Ingredients
The following ingredients have 2 Servings
- 2 tablespoons slow-roasted creamy almond butter ((See Note 1))
- 1/2 teaspoon vanilla extract
- 1 tablespoon maple syrup, agave or honey ((See Note 2))
- 1/4 cup (58g) canned pumpkin ((not pumpkin pie filling))
- 2/3 cup (155g) unsweetened vanilla almond milk ((or milk of choice))
- 1/2 cup (50g) old-fashioned oats
- 1/2 teaspoon ground cinnamon
- 1/2 teaspoon pumpkin pie spice
- Pinch of salt
- 2 tablespoons dark or milk chocolate chips
Instruction
- PREP THE OATS: In a small bowl, jar, or plastic container, add the almond butter, vanilla extract, maple syrup, pumpkin, milk, oats, cinnamon, pumpkin pie spice, salt, and chocolate chips.
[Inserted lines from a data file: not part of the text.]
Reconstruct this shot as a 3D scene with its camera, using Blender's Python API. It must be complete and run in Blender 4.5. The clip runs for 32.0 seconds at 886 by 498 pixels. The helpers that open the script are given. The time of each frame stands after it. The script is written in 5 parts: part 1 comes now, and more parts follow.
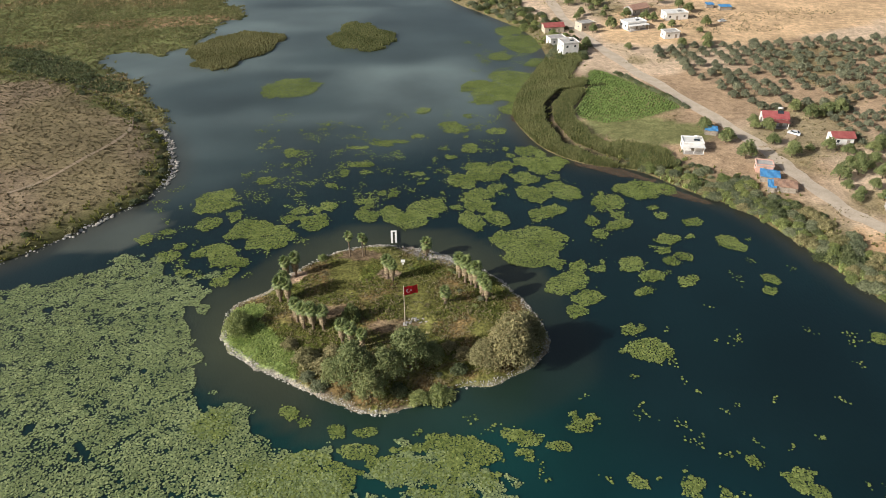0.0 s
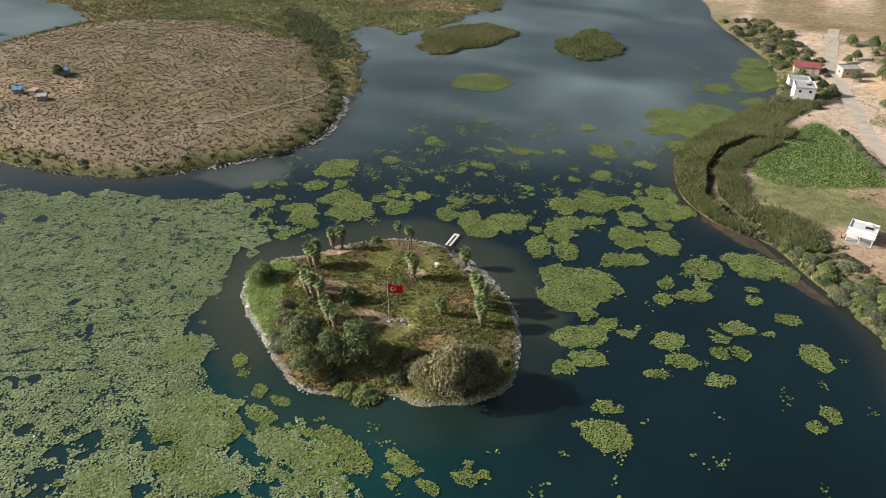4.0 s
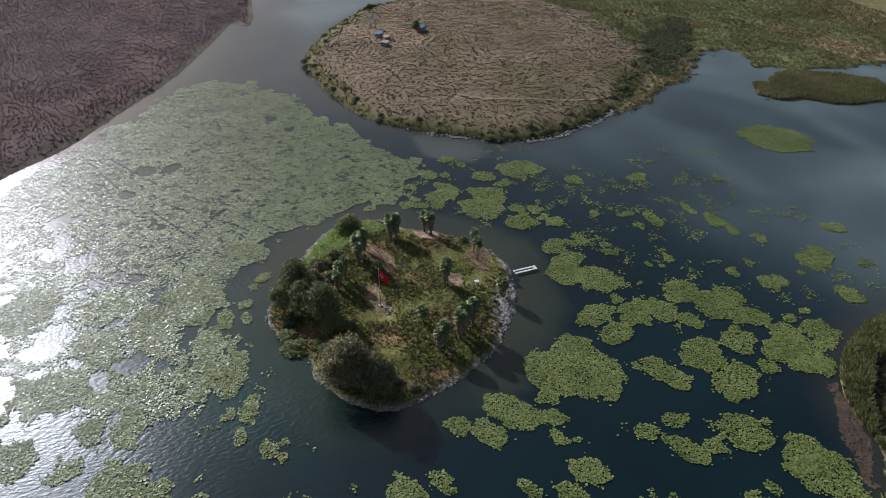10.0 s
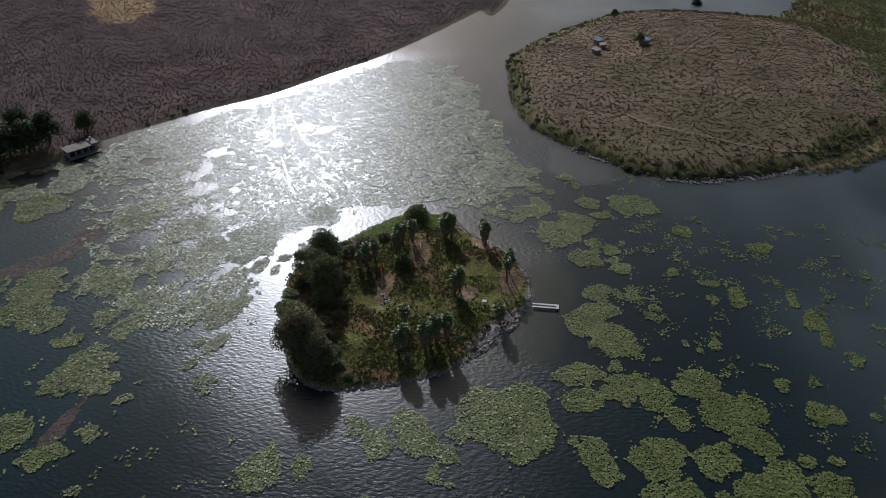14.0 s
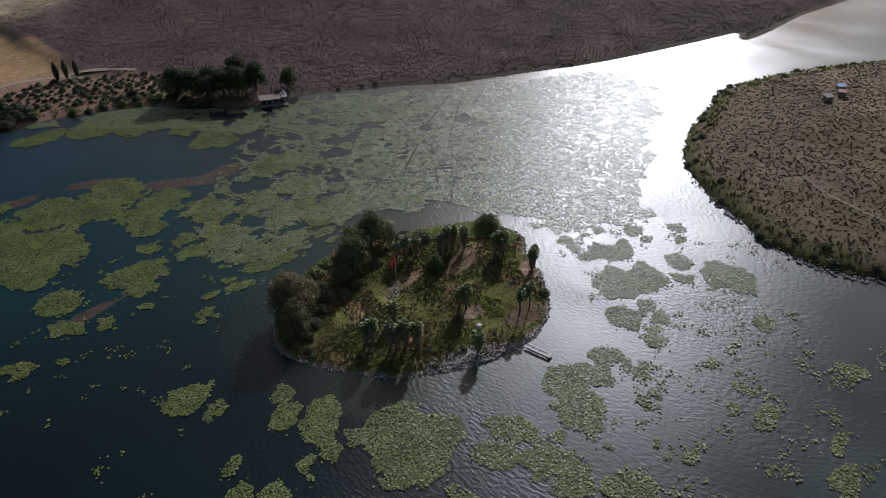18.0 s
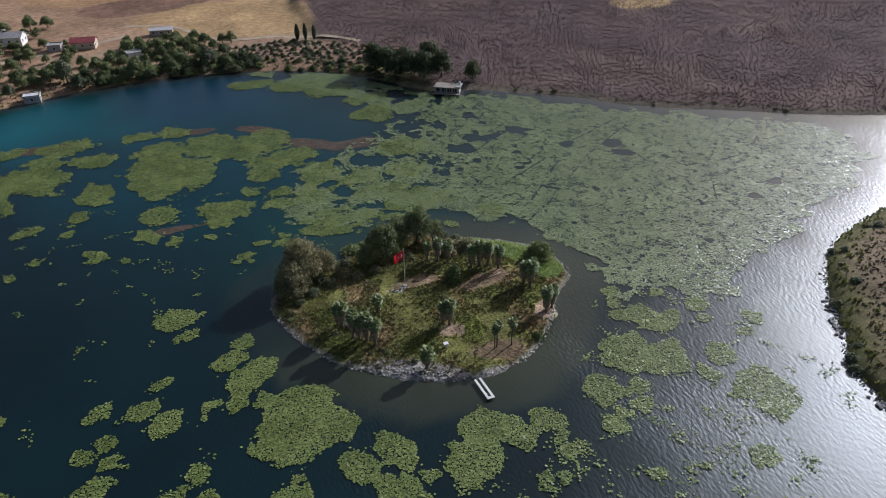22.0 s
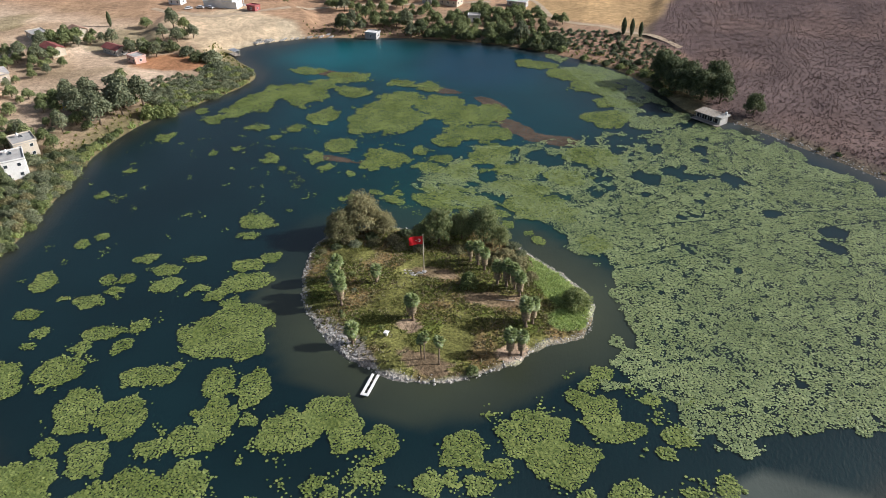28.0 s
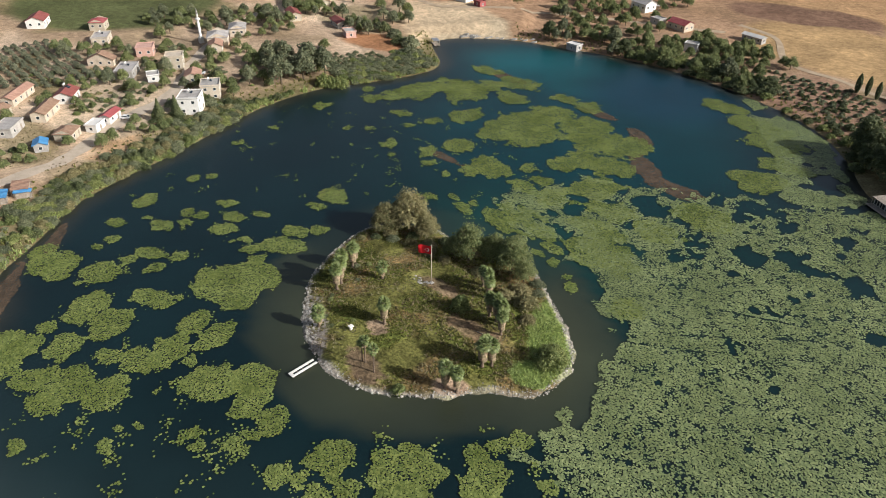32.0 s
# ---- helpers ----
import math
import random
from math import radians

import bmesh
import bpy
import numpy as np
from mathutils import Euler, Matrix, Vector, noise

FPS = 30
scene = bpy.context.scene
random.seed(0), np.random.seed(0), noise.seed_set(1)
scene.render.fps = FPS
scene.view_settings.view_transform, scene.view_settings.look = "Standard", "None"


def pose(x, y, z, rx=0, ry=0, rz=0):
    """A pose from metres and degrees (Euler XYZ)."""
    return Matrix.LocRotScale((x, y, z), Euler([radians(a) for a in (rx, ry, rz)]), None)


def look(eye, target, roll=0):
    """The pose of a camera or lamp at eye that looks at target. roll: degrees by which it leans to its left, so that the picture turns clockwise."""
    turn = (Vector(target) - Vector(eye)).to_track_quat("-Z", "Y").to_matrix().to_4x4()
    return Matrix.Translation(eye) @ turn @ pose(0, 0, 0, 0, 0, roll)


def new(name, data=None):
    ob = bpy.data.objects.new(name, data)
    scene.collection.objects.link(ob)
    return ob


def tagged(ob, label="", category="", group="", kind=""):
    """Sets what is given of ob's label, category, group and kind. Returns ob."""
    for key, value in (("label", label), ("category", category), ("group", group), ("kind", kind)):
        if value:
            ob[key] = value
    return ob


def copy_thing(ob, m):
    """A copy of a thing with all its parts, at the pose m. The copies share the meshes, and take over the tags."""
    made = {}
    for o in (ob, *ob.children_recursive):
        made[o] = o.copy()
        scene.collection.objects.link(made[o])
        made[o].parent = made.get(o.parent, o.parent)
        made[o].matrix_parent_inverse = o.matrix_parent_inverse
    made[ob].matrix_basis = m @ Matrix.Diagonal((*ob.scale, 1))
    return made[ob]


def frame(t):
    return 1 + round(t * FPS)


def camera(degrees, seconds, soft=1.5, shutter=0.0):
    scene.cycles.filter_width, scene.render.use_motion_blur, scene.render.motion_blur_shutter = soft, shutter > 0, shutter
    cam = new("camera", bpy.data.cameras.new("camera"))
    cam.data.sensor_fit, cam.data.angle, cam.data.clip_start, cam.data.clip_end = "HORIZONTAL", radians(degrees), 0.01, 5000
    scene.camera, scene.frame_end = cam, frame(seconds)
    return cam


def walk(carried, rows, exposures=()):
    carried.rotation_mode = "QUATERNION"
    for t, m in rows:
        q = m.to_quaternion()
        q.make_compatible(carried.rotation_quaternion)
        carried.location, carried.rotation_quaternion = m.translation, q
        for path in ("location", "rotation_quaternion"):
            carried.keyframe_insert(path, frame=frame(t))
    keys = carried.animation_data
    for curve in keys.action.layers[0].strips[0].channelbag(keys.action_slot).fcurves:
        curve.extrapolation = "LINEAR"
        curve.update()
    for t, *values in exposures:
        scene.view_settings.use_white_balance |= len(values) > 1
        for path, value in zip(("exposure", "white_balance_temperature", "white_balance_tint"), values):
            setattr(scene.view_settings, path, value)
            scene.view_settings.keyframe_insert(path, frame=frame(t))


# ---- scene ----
cam = camera(64.4, 32.0, soft=0.8)
PATH = [
    (0, (-2.556, 1.888, 105.866), (-2.52, 3.56, 104.769), -0.2),
    (0.5, (6.28, 2.961, 105.834), (6.207, 4.633, 104.738), -0.4),
    (1, (15.076, 4.16, 105.8), (14.895, 5.824, 104.706), -0.4),
    (1.5, (23.781, 5.685, 105.752), (23.493, 7.336, 104.66), -0.4),
    (2, (32.319, 7.679, 105.713), (31.924, 9.308, 104.622), -0.3),
    (2.5, (40.602, 10.251, 105.687), (40.102, 11.852, 104.597), -0.4),
    (3, (48.54, 13.464, 105.676), (47.94, 15.03, 104.587), -0.4),
    (3.5, (56.083, 17.358, 105.675), (55.386, 18.883, 104.584), -0.3),
    (5.5, (84.712, 36.218, 105.77), (83.652, 37.517, 104.679), -0.2),
    (6, (91.2, 41.78, 105.78), (90.062, 43.013, 104.691), -0.1),
    (6.5, (97.065, 48.018, 105.791), (95.851, 49.177, 104.702), 0.0),
    (7, (102.358, 54.821, 105.806), (101.073, 55.9, 104.718), -0.0),
    (7.5, (107.107, 62.059, 105.827), (105.758, 63.057, 104.737), -0.1),
    (8, (111.389, 69.657, 105.858), (109.98, 70.565, 104.767), -0.2),
    (8.5, (115.331, 77.545, 105.896), (113.868, 78.359, 104.804), -0.1),
    (9, (118.893, 85.619, 105.932), (117.381, 86.337, 104.838), -0.1),
    (9.5, (122.058, 93.813, 105.963), (120.501, 94.43, 104.87), -0.3),
    (10, (124.789, 102.098, 105.984), (123.195, 102.614, 104.891), -0.4),
    (10.5, (126.968, 110.472, 105.999), (125.344, 110.887, 104.907), -0.2),
    (11, (128.493, 119.001, 106.017), (126.847, 119.313, 104.925), -0.2),
    (11.5, (129.403, 127.717, 106.046), (127.74, 127.924, 104.955), -0.2),
    (12, (129.687, 136.556, 106.105), (128.015, 136.655, 105.012), -0.2),
    (12.5, (129.416, 145.436, 106.192), (127.742, 145.427, 105.097), -0.3),
    (13, (128.622, 154.259, 106.293), (126.954, 154.141, 105.196), -0.4),
    (13.5, (127.263, 162.891, 106.384), (125.605, 162.669, 105.287), -0.5),
    (14, (125.397, 171.257, 106.481), (123.757, 170.931, 105.384), -0.4),
    (14.5, (122.822, 179.284, 106.556), (121.205, 178.857, 105.459), -0.4),
    (16.5, (108.171, 209.611, 106.89), (106.713, 208.791, 105.793), -0.5),
    (17, (103.68, 216.747, 106.938), (102.276, 215.837, 105.842), -0.5),
    (17.5, (98.48, 223.558, 106.975), (97.136, 222.563, 105.878), -0.5),
    (18, (92.639, 230.115, 106.979), (91.361, 229.038, 105.879), -0.6),
    (18.5, (86.312, 236.321, 106.948), (85.106, 235.165, 105.849), -0.6),
    (19, (79.617, 242.144, 106.896), (78.487, 240.913, 105.798), -0.6),
    (19.5, (72.615, 247.506, 106.821), (71.564, 246.205, 105.723), -0.7),
    (20, (65.385, 252.44, 106.732), (64.417, 251.075, 105.637), -0.6),
    (20.5, (57.958, 256.873, 106.645), (57.077, 255.449, 105.551), -0.4),
    (21, (50.339, 260.806, 106.537), (49.548, 259.33, 105.444), -0.4),
    (21.5, (42.549, 264.22, 106.425), (41.847, 262.699, 105.332), -0.3),
    (22, (34.51, 267.066, 106.315), (33.903, 265.505, 105.223), -0.3),
    (22.5, (26.212, 269.452, 106.219), (25.703, 267.856, 105.126), -0.4),
    (23, (17.62, 271.371, 106.135), (17.21, 269.747, 105.041), -0.5),
    (23.5, (8.824, 272.844, 106.046), (8.517, 271.197, 104.953), -0.6),
    (24, (-0.024, 273.736, 105.931), (-0.227, 272.072, 104.84), -0.8),
    (24.5, (-8.823, 273.991, 105.781), (-8.921, 272.32, 104.685), -0.8),
    (25, (-17.448, 273.614, 105.592), (-17.441, 271.943, 104.493), -1.0),
    (25.5, (-25.782, 272.525, 105.347), (-25.676, 270.86, 104.244), -1.1),
    (27.5, (-57.64, 265.177, 103.206), (-57.133, 263.584, 102.108), -0.9),
    (28, (-65.242, 262.276, 102.997), (-64.639, 260.716, 101.899), -0.9),
    (28.5, (-72.477, 258.644, 102.871), (-71.783, 257.123, 101.772), -0.8),
    (29, (-79.39, 254.5, 102.793), (-78.609, 253.021, 101.695), -0.7),
    (29.5, (-86.092, 249.992, 102.725), (-85.225, 248.562, 101.627), -0.6),
    (30, (-92.429, 245.087, 102.689), (-91.48, 243.709, 101.594), -0.4),
    (30.5, (-98.38, 239.9, 102.652), (-97.354, 238.577, 101.558), -0.1),
    (31, (-103.909, 234.41, 102.614), (-102.81, 233.145, 101.524), 0.2),
    (31.5, (-109.127, 228.702, 102.583), (-107.957, 227.498, 101.495), 0.3),
    (32, (-114.192, 222.865, 102.561), (-112.957, 221.727, 101.475), 0.6),
]
EXPOSURES = [(0, 0.1, 6250, 9), (3, 0.14, 6100, 9), (5, 0.18, 5900, 12), (7, 0.17, 5750, 16), (9, -0.06, 5550, 15), (11, -0.75, 5500, 15), (13, -1.1, 5500, 15), (14.5, -1.22, 5500, 15), (19, -1.06, 5550, 16), (21, -0.7, 5500, 15), (22, -0.38, 5400, 14),
             (23, 0.0, 5250, 13), (24, 0.18, 5350, 15), (25, 0.26, 5450, 15), (28, 0.26, 5780, 11), (30, 0.18, 5900, 8), (32, 0.08, 6100, 10)]
walk(cam, [(t, look(eye, target, roll)) for t, eye, target, roll in PATH], EXPOSURES)

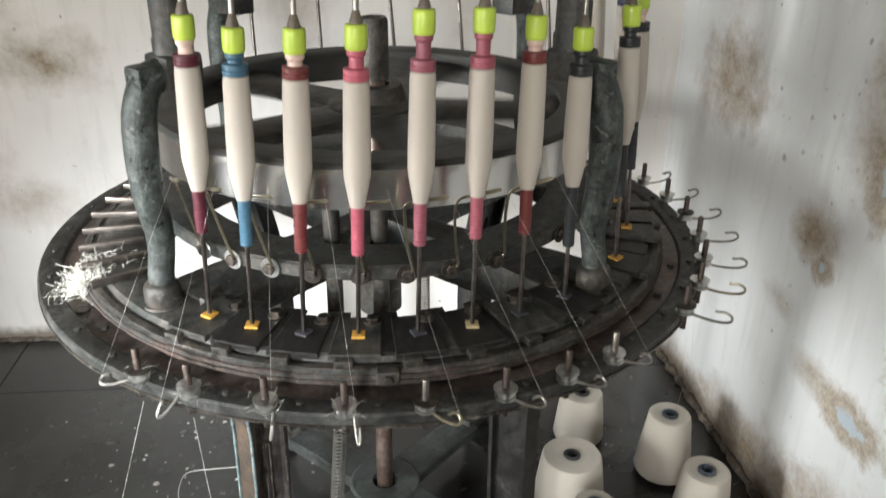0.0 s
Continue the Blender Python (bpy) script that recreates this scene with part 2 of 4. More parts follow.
def plaster(name, colour, smudges, peeled, foot, spots=()):
    """Old limewashed plaster; smudges (low ones on the side wall include painted shade) and peeled patches are (along,
    height, half width, half height).
    """
    m, nt, n, l, b = node_mat(name)
    v = coords(nt)
    broad, mid, fine = noise_node(nt, v, 1.6, 4), noise_node(nt, v, 7, 7, 0.65, 0.8), noise_node(nt, v, 60, 6, 0.7)
    col = mix(nt, ramp(nt, broad, [(0.35, 0.0), (0.65, 1.0)]), tuple(c * 0.86 for c in colour), colour)
    col = mix(nt, ramp(nt, mid, [(0.60, 0.0), (0.82, 0.35)]), col, (0.42, 0.36, 0.28))
    soft = noise_node(nt, v, 9, 6, 0.7)
    for x, z, w, h, dark in smudges:
        k = ramp(nt, blob(nt, v, (x, 0, z), (w, 10, h), soft), [(0.15, dark), (1.15, 0.0)])
        k = calc(nt, "MULTIPLY", k, ramp(nt, mid, [(0.36, 0.45), (0.60, 1.0)]))
        col = mix(nt, k, col, mix(nt, ramp(nt, fine, [(0.38, 0.0), (0.62, 1.0)]), (0.22, 0.158, 0.098), (0.37, 0.295, 0.205)))
    speck = noise_node(nt, v, 42, 3, 0.5)
    col = mix(nt, ramp(nt, speck, [(0.70, 0.0), (0.735, 0.55)]), col, (0.14, 0.12, 0.10))
    vor = nt.nodes.new("ShaderNodeTexVoronoi")
    vor.inputs["Scale"].default_value = 24
    warp = mix(nt, 0.02, v, nt.nodes.new("ShaderNodeTexNoise").outputs["Color"], "ADD")
    l.new(warp, vor.inputs["Vector"])
    dots = ramp(nt, calc(nt, "MULTIPLY_ADD", noise_node(nt, v, 23, 4, 0.7), 1.1, vor.outputs["Distance"]), [(0.58, 0.75), (0.70, 0.0)])
    for x, z, w, h in spots:
        k = calc(nt, "MULTIPLY", dots, ramp(nt, blob(nt, v, (x, 0, z), (w, 10, h), soft), [(0.4, 0.9), (1.0, 0.0)]))
        col = mix(nt, k, col, (0.15, 0.13, 0.105))
    scr = nt.nodes.new("ShaderNodeTexNoise")
    scr.inputs["Scale"].default_value, scr.inputs["Detail"].default_value = 5, 6
    smp = nt.nodes.new("ShaderNodeMapping")
    smp.inputs["Scale"].default_value = (5.5, 1, 0.8)
    l.new(v, smp.inputs[0])
    l.new(smp.outputs[0], scr.inputs["Vector"])
    col = mix(nt, ramp(nt, scr.outputs["Fac"], [(0.52, 0.0), (0.72, 0.22)]), col, (0.45, 0.42, 0.38))
    edge = noise_node(nt, v, 16, 7, 0.75, 0.4)
    hgt = fine
    for x, z, w, h in peeled:
        r = blob(nt, v, (x, 0, z), (w, 10, h), edge)
        col = mix(nt, ramp(nt, r, [(0.55, 0.9), (0.95, 0.0)]), col, mix(nt, ramp(nt, fine, [(0.35, 0.0), (0.65, 1.0)]), (0.27, 0.21, 0.15), (0.50, 0.44, 0.35)))
        col = mix(nt, ramp(nt, r, [(0.20, 0.95), (0.26, 0.0)]), col, (0.46, 0.54, 0.60))
        hgt = calc(nt, "SUBTRACT", hgt, ramp(nt, r, [(0.3, 0.9), (0.8, 0.0)]))
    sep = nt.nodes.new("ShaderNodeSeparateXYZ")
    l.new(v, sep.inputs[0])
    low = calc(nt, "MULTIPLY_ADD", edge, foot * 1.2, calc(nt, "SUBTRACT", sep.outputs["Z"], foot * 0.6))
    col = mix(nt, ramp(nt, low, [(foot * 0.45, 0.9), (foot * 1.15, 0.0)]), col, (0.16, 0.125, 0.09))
    l.new(col, b.inputs["Base Color"])
    b.inputs["Roughness"].default_value = 0.8
    bump(nt, b, hgt, 0.35, 0.004)
    return m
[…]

- STIR: Stir until all ingredients are well incorporated. Taste the mixture and add any additional maple syrup if desired.
- CHILL: Cover and refrigerate overnight or until sufficiently cooled and thickened. (Sometimes I'll even make them in the morning, get ready, and then go eat them -- they are great even after 30 minutes in the fridge.)
- ENJOY: Enjoy these softened oats, cold and straight out the fridge, garnished with a few extra chocolate chips if desired. If desired, oats can be warmed through in the morning.